FESTIVAL VERDI

Manuel Renga: «A Busseto un “Macbeth” immersivo»

Al Festival Verdi, il «Macbeth», versione 1847, debutta questa sera al Teatro Verdi di Busseto, in un nuovo allestimento realizzato nei laboratori di scenografia e sartoria del Teatro Regio di Parma, firmato da Manuel Renga che, ormai alla sua terza produzione, dice di «sentirsi a casa» a Busseto.

Maestro Renga, Verdi era un grande uomo di teatro. Cosa penserebbe di questo “vostro” «Macbeth»?

«Fare Verdi nella sua terra ci fa sentire tutta la responsabilità ma anche una certa energia. Ci chiediamo continuamente cosa penserebbe. È un allestimento molto teatrale, anche lo spazio scenico abbraccia il pubblico e abbiamo scavato molto nella psiche dei personaggi, quindi secondo me gli piacerebbe. Nel terzo atto voleva tutte le fantasmagorie sulle apparizioni e abbiamo lavorato molto nel rispetto di quanto lui scrive. Questa versione del 1847 poi è molto più teatrale e shakesperiana di quella del 1865 perché è più asciutta, non ci sono i ballabili, ci sono molte parti sulla parola, sul respiro».

Avete sacrificato un paio di file della platea. Il pubblico sarà immerso nell’azione?

«Abbiamo ragionato sul principio del teatro elisabettiano, su questi come il Globe Theatre dove il palcoscenico arrivava in mezzo al pubblico che era una parte dello spettacolo con le sue reazioni anche rumorose. Una passerella esce sull’orchestra con due ali laterali e un raccordo frontale che le unisce in una sorta di ferro di cavallo. Senza togliere alcuno spazio alla buca, che è già piccolina, ci siamo allargati sulla platea. Il risultato è che ogni spettatore sarà dentro lo spettacolo».

Dentro l’opera più psicologica di Verdi. Venire dalla prosa la aiuta?

«Nel “Macbeth” non si capisce mai se siamo in una situazione reale o dentro la mente dei due personaggi. Il lavoro è stato molto approfondito dal punto di vista della ricerca teatrale, nello scavo del personaggio, materiale nel quale, avendo io origini nella prosa, mi trovo molto a mio agio. Poi il canto di quest’opera è sulla parola, Verdi stesso diceva che in “Macbeth” i cantanti dovevano seguire più il librettista che il compositore proprio perché il masticare la parola e far diventare la parola azione scenica è quello per cui Verdi ha lavorato».

Il periodo di 17 anni della vicenda è qui riassunto in un tempo astratto…

«In una notte che non finisce mai. Proprio perché la Natura in seguito alle azioni violente dell’uomo è sovvertita e questo è molto chiaro in Shakespeare ma anche nell’opera. La Natura non è madre ma combatte contro l’uomo. La foresta di Birnam che si muove è una metafora bellissima di questo tema».

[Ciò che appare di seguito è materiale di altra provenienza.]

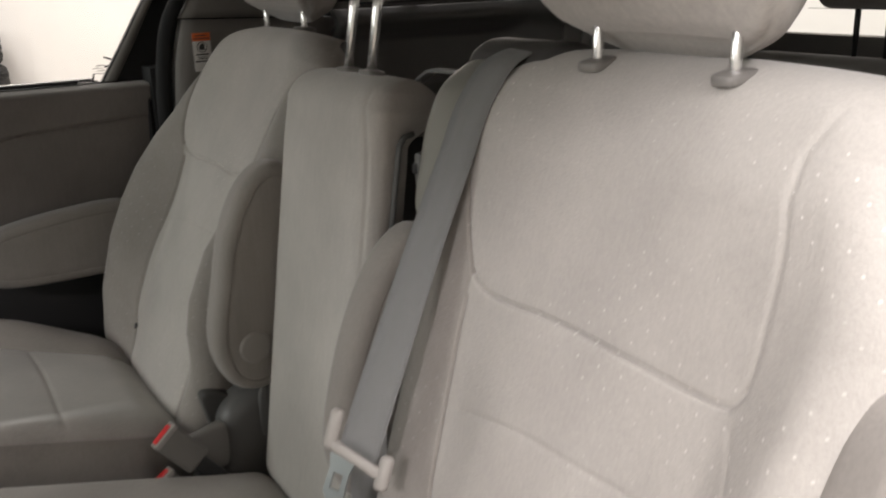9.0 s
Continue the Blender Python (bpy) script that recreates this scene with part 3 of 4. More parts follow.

Una delle frasi del suo progetto di regia è “Macbeth cammina tra i morti”. Ce la spiega?

«Il tappeto di quest’opera è la guerra. Iniziamo con Macbeth e Banco che hanno appena finito una battaglia e finiamo con la guerra tra i due eserciti. È una guerra che non ha una collocazione temporale ma è universale, è forse per sempre a seguire l’indole belligerante dell’uomo. Ed è come se Macbeth guardasse da lontano questa guerra perenne cosa che non può che farmi risuonare quello che provo io oggi guardando da lontano queste guerre a due ore di aereo da noi».